The morning and afternoon at Mepkin are times of work. Contrary to popular belief, the lives of Trappist monks are not all contemplation and meditation: Mepkin can be, in fact, a very “busy” place. During the day, the brothers receive guests, offer spiritual direction, set up for worship, mind the store, coordinate volunteers, tend the garden, or work with their mushrooms, which they grow and sell in order to provide an income for the Abbey. All of this work and activity, however, are undergirded by a sub-structure of prayer. Bisecting the workday is the noon service of Sext, or midday prayer, followed by lunch, which is usually a simple, mostly vegetarian meal. As the others eat in silence, one of the brothers reads from a book selected for the edification of the community. Another brief prayer time, “None,” then launches the community into the afternoon.
Supper at 5:00pm marks the end of the workday. Vespers or evening prayer is held at 6:00pm. The Psalms are again chanted, the day reflected upon. After a little more free time, the day concludes with the meditative Compline service at 7:35. At Compline, the pungently spicy-sweet smell of incense fills the air as the censor-smoke wafts to the ceiling, a symbol of prayers arising to heaven. The Song of Simeon is chanted, proclaiming that now the Lord’s servants can depart in peace. Psalm 91 is sung, reminding the community that it need not fear the arrow that flies by day, or the terror and plagues of the night. The bell chimes one final time, and the lights are darkened. After a final hymn of prayer, the community files out of the Chapel with a reminder of its baptism. The Grand Silence descends, not to be broken until the end of Eucharist the next morning. The monks retire to bed just after 8:00pm: only to arise again at 3:00am the next morning, continuing the daily cycle of prayer that has existed at the center of the Abbey’s life since its founding in 1949.
The monks at Mepkin Abbey do not live this rhythm of life because they are spiritual super-men. Though the brothers are persons of great faith and spiritual depth, my friends and I were more struck by how (for lack of a better word) “normal” they seemed in our talks and interactions with them. Several of the brothers like movies, and look forward to the monthly movie night. They read the newspapers, and keep up with the happenings of the outside world. They like to laugh. They struggle with some of the same issues that all people and communities of faith struggle with. And, they rejoice in little blessings just as everyone else does. On the special Sunday feast day that occurred during our retreat, the brothers celebrated with a dessert of ice cream sundaes topped with fudge and sprinkles: a true extravagance compared to their normally spartan diet, and one that lit up their faces as if they were children on Christmas morning.
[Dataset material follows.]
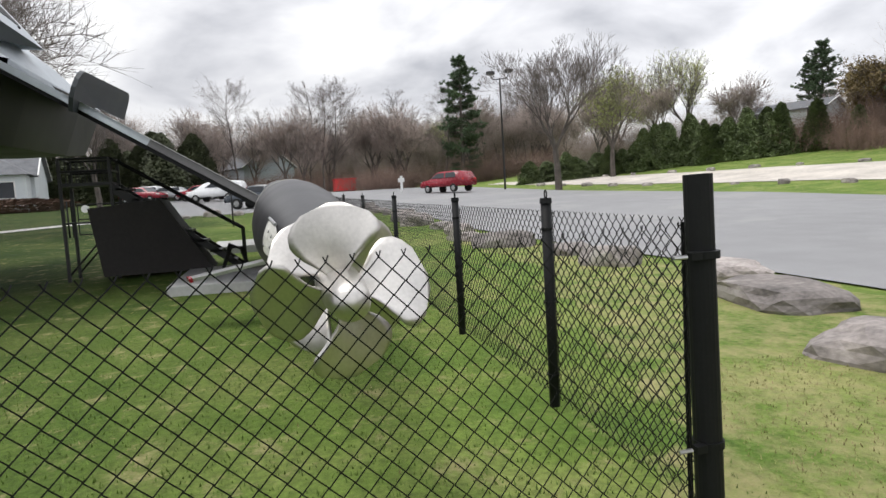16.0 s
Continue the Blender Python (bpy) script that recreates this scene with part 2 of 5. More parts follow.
def grass_material(name="lawn", verge=False):
    m = bpy.data.materials.new(name)
    m.use_nodes = True
    n, l = m.node_tree.nodes, m.node_tree.links
    b = n["Principled BSDF"]
    b.inputs["Roughness"].default_value, b.inputs["Specular IOR Level"].default_value = 0.9, 0.15
    tc = n.new("ShaderNodeTexCoord")
    def noise_tex(s, d=5, r=0.55):
        q = n.new("ShaderNodeTexNoise"); q.inputs["Scale"].default_value = s; q.inputs["Detail"].default_value = d; q.inputs["Roughness"].default_value = r
        l.new(tc.outputs["Object"], q.inputs["Vector"]); return q
    def ramp(src, stops):
        r = n.new("ShaderNodeValToRGB")
        while len(r.color_ramp.elements) < len(stops):
            r.color_ramp.elements.new(0.5)
        for e, (p, c) in zip(r.color_ramp.elements, stops):
            e.position, e.color = p, (*c, 1)
        l.new(src, r.inputs[0]); return r.outputs[0]
    # Deep green of the southern lawn, darkened further to carry the boat's shade
    lush_shaded = ramp(noise_tex(0.55, 6).outputs["Fac"], [(0.3, (0.018, 0.038, 0.007)), (0.5, (0.032, 0.058, 0.010)), (0.7, (0.070, 0.087, 0.025))])
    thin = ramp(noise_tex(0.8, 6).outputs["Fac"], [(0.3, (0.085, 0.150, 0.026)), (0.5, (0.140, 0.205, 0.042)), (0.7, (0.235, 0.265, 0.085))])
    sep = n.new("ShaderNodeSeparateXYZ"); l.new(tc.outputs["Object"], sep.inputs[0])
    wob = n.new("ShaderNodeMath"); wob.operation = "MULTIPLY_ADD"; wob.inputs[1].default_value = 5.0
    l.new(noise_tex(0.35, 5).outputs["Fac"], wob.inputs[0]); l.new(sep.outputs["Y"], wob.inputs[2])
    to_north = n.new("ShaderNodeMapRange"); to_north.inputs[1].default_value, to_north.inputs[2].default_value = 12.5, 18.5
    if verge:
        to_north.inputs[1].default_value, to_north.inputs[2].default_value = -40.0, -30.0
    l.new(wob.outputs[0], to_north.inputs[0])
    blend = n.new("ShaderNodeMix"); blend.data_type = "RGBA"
    l.new(to_north.outputs[0], blend.inputs[0]); l.new(lush_shaded, blend.inputs[6]); l.new(thin, blend.inputs[7])
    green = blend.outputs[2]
    fine = ramp(noise_tex(22, 6, 0.7).outputs["Fac"], [(0.3, (0.6, 0.6, 0.6)), (0.7, (1.35, 1.35, 1.3))])
    mul = n.new("ShaderNodeMix"); mul.data_type = "RGBA"; mul.blend_type = "MULTIPLY"; mul.inputs[0].default_value = 1
    l.new(green, mul.inputs[6]); l.new(fine, mul.inputs[7])
    straw = n.new("ShaderNodeMix"); straw.data_type = "RGBA"; straw.inputs[7].default_value = (0.36, 0.31, 0.16, 1)
    cut = ramp(noise_tex(3.2, 8, 0.75).outputs["Fac"], [(0.40 if verge else 0.55, (0, 0, 0)), (0.66 if verge else 0.70, (0.85, 0.85, 0.85))])
    l.new(cut, straw.inputs[0]); l.new(mul.outputs[2], straw.inputs[6])
    l.new(straw.outputs[2], b.inputs["Base Color"])
    bp = n.new("ShaderNodeBump"); bp.inputs["Strength"].default_value = 0.6; bp.inputs["Distance"].default_value = 0.05
    l.new(noise_tex(30, 6, 0.7).outputs["Fac"], bp.inputs["Height"]); l.new(bp.outputs[0], b.inputs["Normal"])
    return m


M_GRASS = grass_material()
M_SOIL = mat("bare_soil", (0.15, 0.085, 0.06), 0.95, var=0.35, scale=3, bump=0.5, bscale=25, stain=(0.07, 0.1, 0.03), stain_scale=2.2, stain_cut=0.5)
M_STRAW = mat("dry_grass", (0.20, 0.145, 0.095), 0.95, var=0.3, scale=6, bump=0.6, bscale=40, stain=(0.06, 0.10, 0.02), stain_scale=9, stain_cut=0.46)
M_VERGE = grass_material("thin_verge_grass", True)
M_DRYBLADE = mat("dry_blades", (0.26, 0.255, 0.11), 0.9, var=0.35, scale=1.2, spec=0.1, stain=(0.33, 0.27, 0.15), stain_scale=3.0, stain_cut=0.52)
M_BLADE = mat("grass_blades", (0.125, 0.185, 0.042), 0.85, var=0.3, scale=0.9, spec=0.15, stain=(0.36, 0.31, 0.16), stain_scale=2.6, stain_cut=0.6)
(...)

The primary difference that my friends and I found between the brothers and ourselves is that the monks have taken vows to live according to a particular “rule” of life. This Benedictine rule, or way of life, is what sets the pattern of their days – the routine and manner in which the entire community has consciously chosen to live together. The monks have intentionally dedicated themselves to pray together at the above times and to be present to each other in these mutually agreed-upon ways. The monks have decided that communion with God and with neighbor is the one thing needful: and everything else must be fit in around this.
My friends and I found the Mepkin rule of life to be a beautiful way of living into each day to the glory of God. We found that we missed little of the routines that mark our own particular rules of life: breakfast over the paper, morning talk radio, the long commute home, surfing television channels, checking the sports scores, or getting lost in the trivia of a magazine. During our time at Mepkin, we felt at peace with God and with our neighbor. We did not feel that we had given up much of anything. Instead, we were fulfilled.
My friends and I left Mepkin Abbey thinking to ourselves, “What is keeping me from living a similar rule of life in the world?” Not that we need to arise at 3:00am every day, but why don’t we structure our lives more around times of common prayer and devotion?
We agreed that the primary thing we lacked was simply a church community nearby and around us so demanding that it would inspire us, challenge us, and to join with us in living this way.
Since returning from South Carolina, I have often awoken early to chant the Psalms. Each day I think of the brothers at Mepkin, and of what they are likely doing during that same time. I feel as if I am still chanting the Psalms with them: my pew just happens to be 300 miles away.
As I pray, I think about the beautiful rule of life at the heart of the thriving (in its own way) community that is Mepkin Abbey.
I reflect upon my own rule of life, the routines and habits that order my day.
And I wonder what it would mean to be a Methodist monk in the world.